Echec de la conférence du 6 juillet
Les détenus d’opinion et les islamistes, pierre d’achoppement
Liberté, 24 juillet 2019
Même si la réunion a produit une “plateforme”, il n’en reste pas moins que ses organisateurs ne sont pas parvenus à lui donner un prolongement.
Le 6 juillet dernier, une partie de la classe politique qui se revendique de l’opposition s’est réunie en congrès à l’École supérieure de tourisme d’Aïn Benian, à l’ouest d’Alger. La rencontre, présentée comme une porte de salut pour la crise que vit le pays depuis le mois de février, s’est terminée en queue de poisson, malgré la publication d’une “plateforme”. Alors que les médias officiels et une partie des chaînes de télévision qui se sont ralliés au nouveau pouvoir ont déployé d’énormes moyens pour faire la promotion de l’événement, des parties qui ont largement contribué à l’organisation de la conférence ont fait un vrai travail de sape. Chargé de concevoir la liste des invités pour la conférence, le parti El-Adala de Djaballah a “réussi” à inonder la salle d’associations islamistes. “Alors que nous étions en possession d’une liste de 10 partis politiques et d’une vingtaine d’associations plus ou moins représentatives, nous nous sommes retrouvés avec plus de 80 associations, en majorité proches des partis El-Adala et d’El-Bina”, témoigne un des organisateurs, visiblement agacé par le nombre d’interventions d’associations appartenant toutes au courant islamiste.
L’influence négative des partisans de Djaballah ne se limite pas à inonder la salle d’associations proches des islamistes.

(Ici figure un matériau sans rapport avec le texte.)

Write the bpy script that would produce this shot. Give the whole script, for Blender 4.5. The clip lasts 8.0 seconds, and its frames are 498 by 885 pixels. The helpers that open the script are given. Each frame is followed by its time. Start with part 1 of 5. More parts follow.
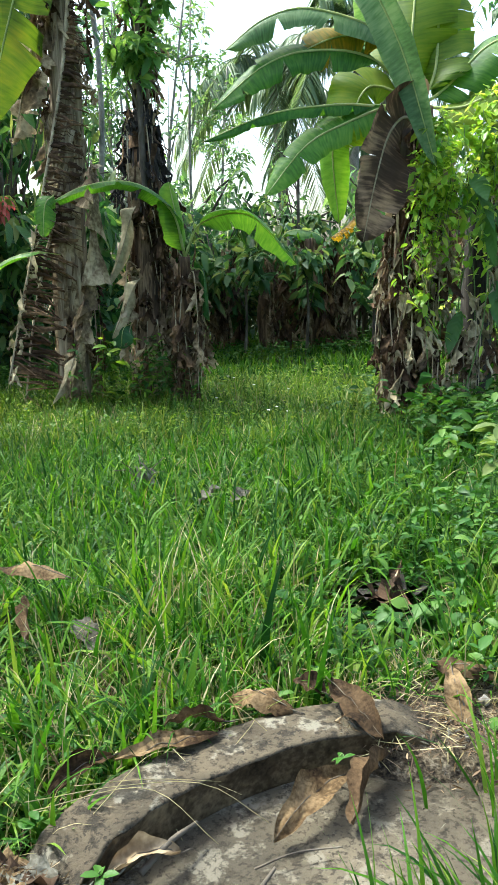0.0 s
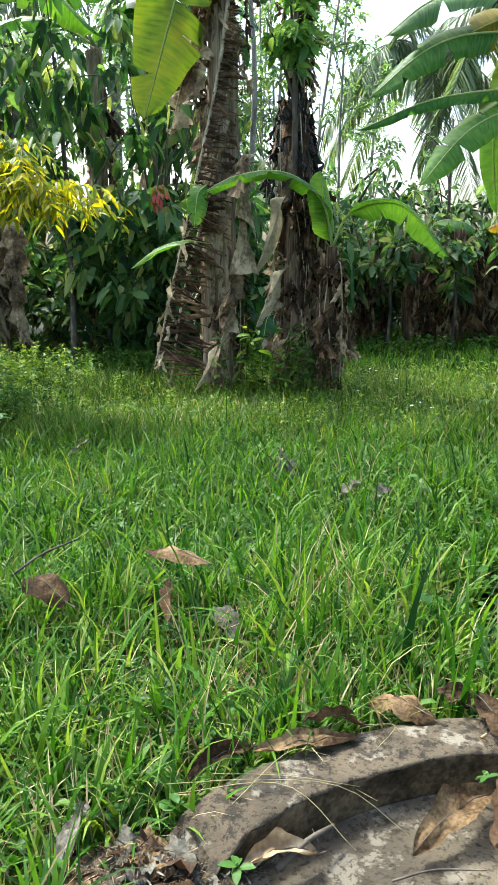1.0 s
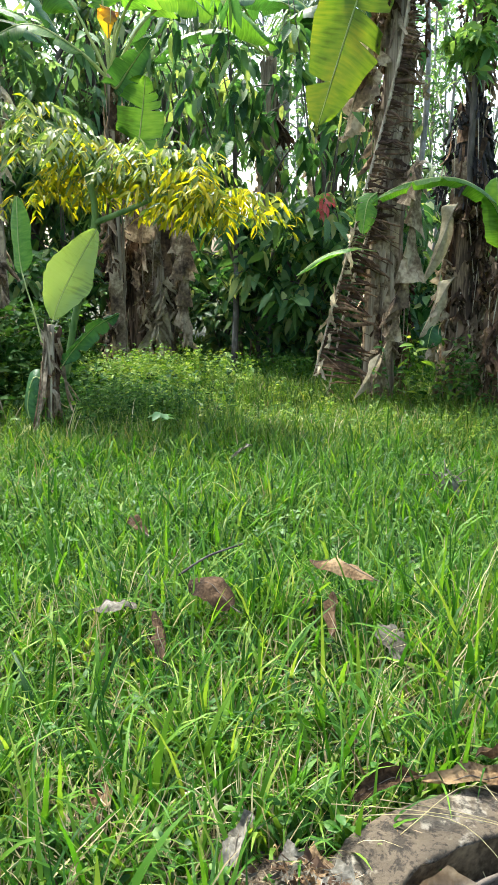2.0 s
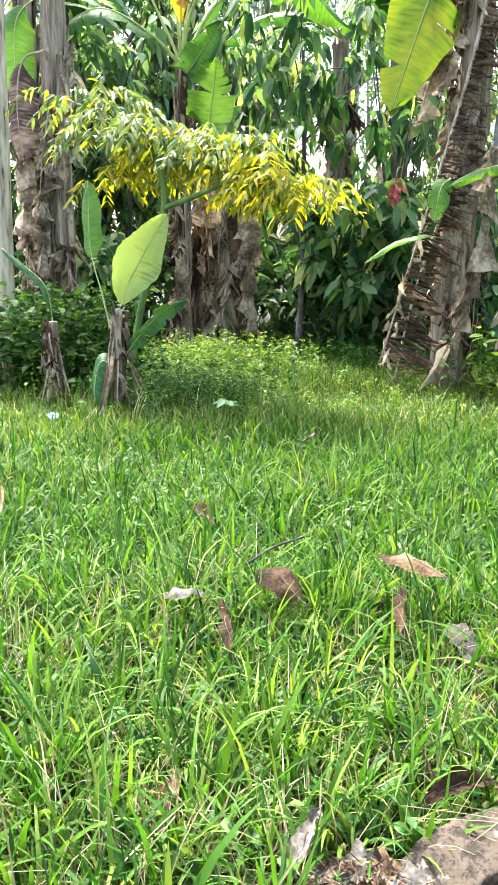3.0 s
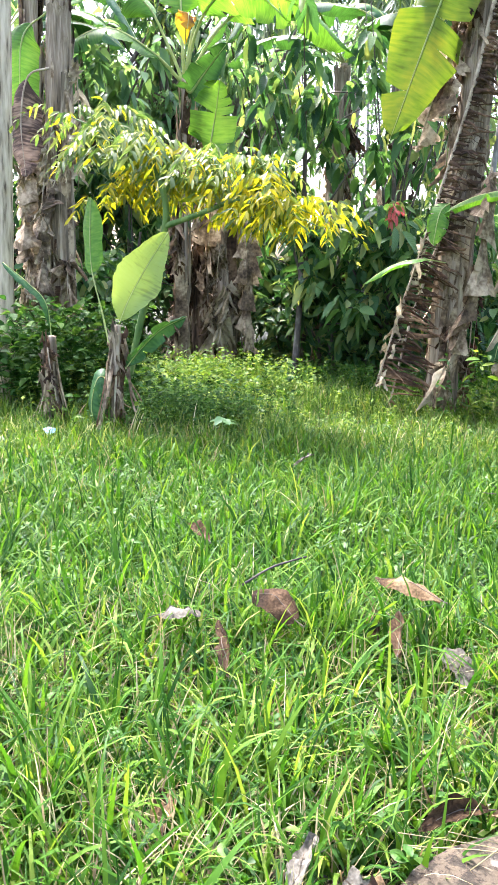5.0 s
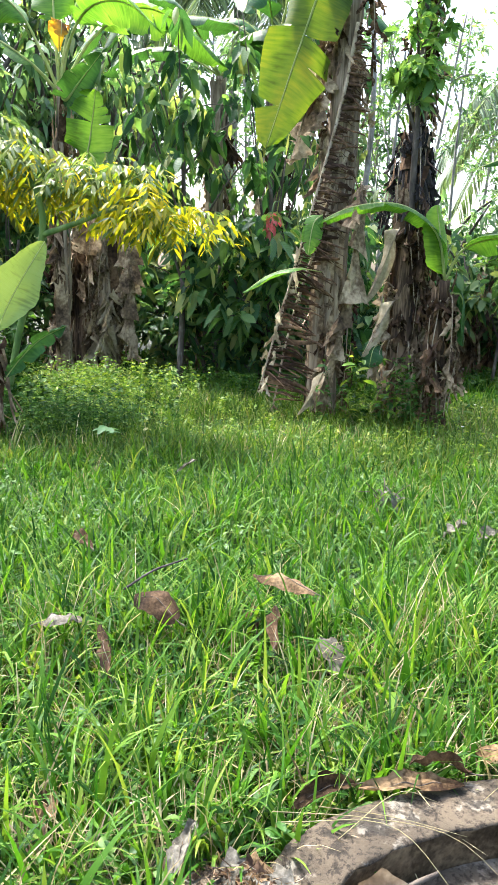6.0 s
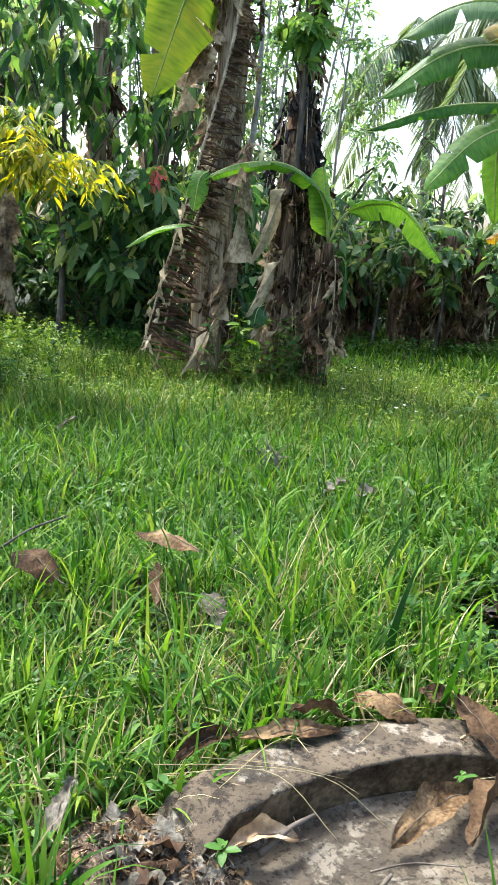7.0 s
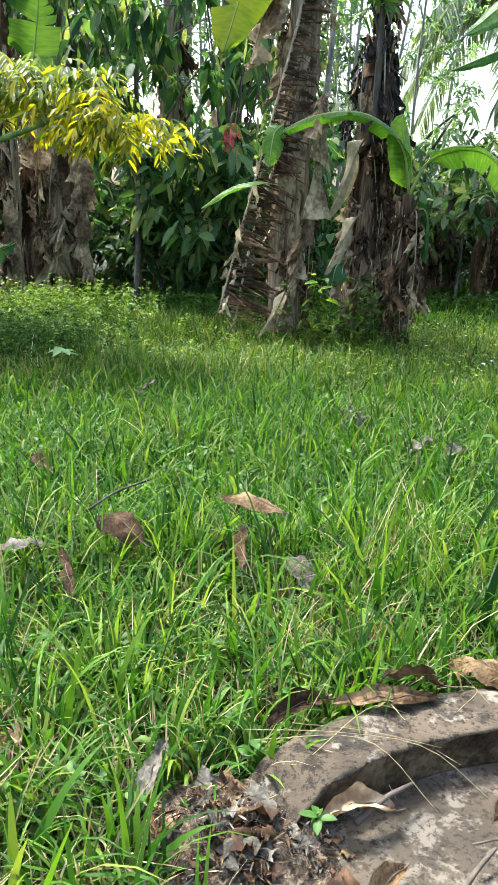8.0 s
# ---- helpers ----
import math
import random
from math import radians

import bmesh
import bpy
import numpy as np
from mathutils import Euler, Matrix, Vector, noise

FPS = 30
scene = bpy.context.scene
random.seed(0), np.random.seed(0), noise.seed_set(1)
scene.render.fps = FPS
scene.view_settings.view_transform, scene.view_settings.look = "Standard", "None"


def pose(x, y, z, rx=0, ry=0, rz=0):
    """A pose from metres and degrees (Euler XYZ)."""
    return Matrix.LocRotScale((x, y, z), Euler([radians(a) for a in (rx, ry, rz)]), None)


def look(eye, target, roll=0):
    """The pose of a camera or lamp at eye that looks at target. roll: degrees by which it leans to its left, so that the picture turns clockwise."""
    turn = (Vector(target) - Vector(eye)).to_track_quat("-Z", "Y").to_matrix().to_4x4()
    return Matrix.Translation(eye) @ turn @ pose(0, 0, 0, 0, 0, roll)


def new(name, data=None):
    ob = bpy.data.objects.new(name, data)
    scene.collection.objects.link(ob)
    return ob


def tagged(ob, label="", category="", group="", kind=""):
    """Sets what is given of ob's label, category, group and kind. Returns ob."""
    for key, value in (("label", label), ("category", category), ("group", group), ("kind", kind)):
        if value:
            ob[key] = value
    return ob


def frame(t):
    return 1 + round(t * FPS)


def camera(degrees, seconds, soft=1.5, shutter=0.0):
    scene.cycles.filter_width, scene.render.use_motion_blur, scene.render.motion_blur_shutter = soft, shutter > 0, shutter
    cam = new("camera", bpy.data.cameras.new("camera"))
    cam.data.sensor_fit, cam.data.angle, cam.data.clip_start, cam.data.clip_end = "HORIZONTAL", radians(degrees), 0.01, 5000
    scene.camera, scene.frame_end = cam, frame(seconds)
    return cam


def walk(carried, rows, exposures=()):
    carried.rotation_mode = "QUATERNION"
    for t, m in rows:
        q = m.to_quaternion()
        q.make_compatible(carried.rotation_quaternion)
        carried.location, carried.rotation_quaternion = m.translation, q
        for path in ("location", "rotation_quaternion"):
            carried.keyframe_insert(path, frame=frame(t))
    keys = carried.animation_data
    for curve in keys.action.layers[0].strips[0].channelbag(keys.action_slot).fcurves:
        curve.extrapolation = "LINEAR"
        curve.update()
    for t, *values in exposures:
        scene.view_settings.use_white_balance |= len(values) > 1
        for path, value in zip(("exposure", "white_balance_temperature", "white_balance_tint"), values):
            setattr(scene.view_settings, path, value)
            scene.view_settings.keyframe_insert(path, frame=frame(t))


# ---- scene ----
cam = camera(34.6, 8.0, soft=1.3)
PATH = [
    (0, (0.06, -0.019, 1.135), (0.024, 1.935, 0.71), -1.8),
    (0.5, (0.044, 0.01, 1.132), (-0.13, 1.948, 0.667), -1.2),
    (1, (0.008, 0.006, 1.144), (-0.355, 1.922, 0.702), -1.0),
    (1.5, (-0.034, -0.003, 1.165), (-0.591, 1.872, 0.75), -0.6),
    (2, (-0.074, 0.012, 1.154), (-0.789, 1.831, 0.731), -0.3),
    (2.2, (-0.097, 0.021, 1.157), (-0.877, 1.809, 0.715), -0.6),
    (3.5, (-0.127, 0.011, 1.166), (-0.975, 1.764, 0.711), 0.4),
    (4, (-0.136, 0.007, 1.173), (-0.984, 1.762, 0.728), 0.5),
    (5.3, (-0.139, 0.004, 1.175), (-0.946, 1.788, 0.768), 2.5),
    (5.5, (-0.121, -0.001, 1.176), (-0.86, 1.814, 0.776), 2.6),
    (6, (-0.067, -0.05, 1.18), (-0.649, 1.824, 0.791), 1.5),
    (6.5, (-0.119, -0.045, 1.156), (-0.515, 1.868, 0.73), 2.4),
    (7, (-0.077, -0.031, 1.157), (-0.365, 1.892, 0.688), 4.0),
    (7.5, (-0.093, -0.025, 1.184), (-0.462, 1.88, 0.701), 4.0),
    (8, (-0.107, 0.03, 1.127), (-0.576, 1.89, 0.561), 1.5),
]
EXPOSURE = [(0.0, 2.18, 6050, -1), (1.0, 2.26, 6100, 4), (2.0, 2.57, 6200, 6), (2.6, 2.97, 6200, 11), (3.5, 3.32, 6000, 21), (4.5, 3.30, 6000, 21), (5.5, 3.10, 6050, 18), (6.0, 2.82, 6100, 13), (6.5, 2.51, 6100, 11), (7.5, 2.46, 6050, 11), (8.0, 2.51, 6050, 11)]
walk(cam, [(t, look(eye, target, roll)) for t, eye, target, roll in PATH], EXPOSURE)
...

Les dirigeants du FJD ont réussi à obtenir l’annulation d’une déclaration politique qui devait sanctionner les travaux. La résolution, pourtant lue à la fin de la rencontre par Mohand-Arezki Ferrad, a tout simplement été mise au placard. “Lakhdar Benkhellaf est venu directement menacer les organisateurs leur demandant d’annuler ce document sous peine de crier au scandale”, raconte un témoin. Pourquoi ? “Djaballah et son groupe ne voulaient surtout pas que la revendication portant sur la libération des détenus d’opinion figure sur un document”, explique un autre participant. Selon lui, il ne fallait “surtout pas évoquer ce sujet de manière explicite”. C’est d’ailleurs ce qui explique les attaques de Benkhellaf contre Abdelaziz Rahabi, coordinateur de la conférence, juste après la fin de la réunion. “Nous avons découvert une déclaration chez des journalistes. C’est un faux. Aucun document, en dehors de la plateforme, n’est valable”, avait-il dit. Selon un chef de parti présent, seuls trois responsables politiques ont abordé, de manière explicite, la question des détenus d’opinion comme un préalable à tout début de discussion avec le pouvoir. Il s’agit de Soufiane Djilali, Noureddine Bahbouh, Mohand-Arezki Ferrad et Nacer Djabi. Même Abdallah Djaballah a évoqué le sujet. Mais “il ne voulait pas que cela figure sur un document”, indique une source qui a discuté avec le leader islamiste. En tout cas, si la conférence du 6 juillet a produit une “plateforme”, ses organisateurs ne sont pas parvenus à lui donner un prolongement. Ils se sont dispersés et, malgré les efforts que fournit Abdelaziz Rahabi pour organiser une nouvelle rencontre, les chances de voir cette partie de l’opposition construire une alternative sérieuse restent minimes.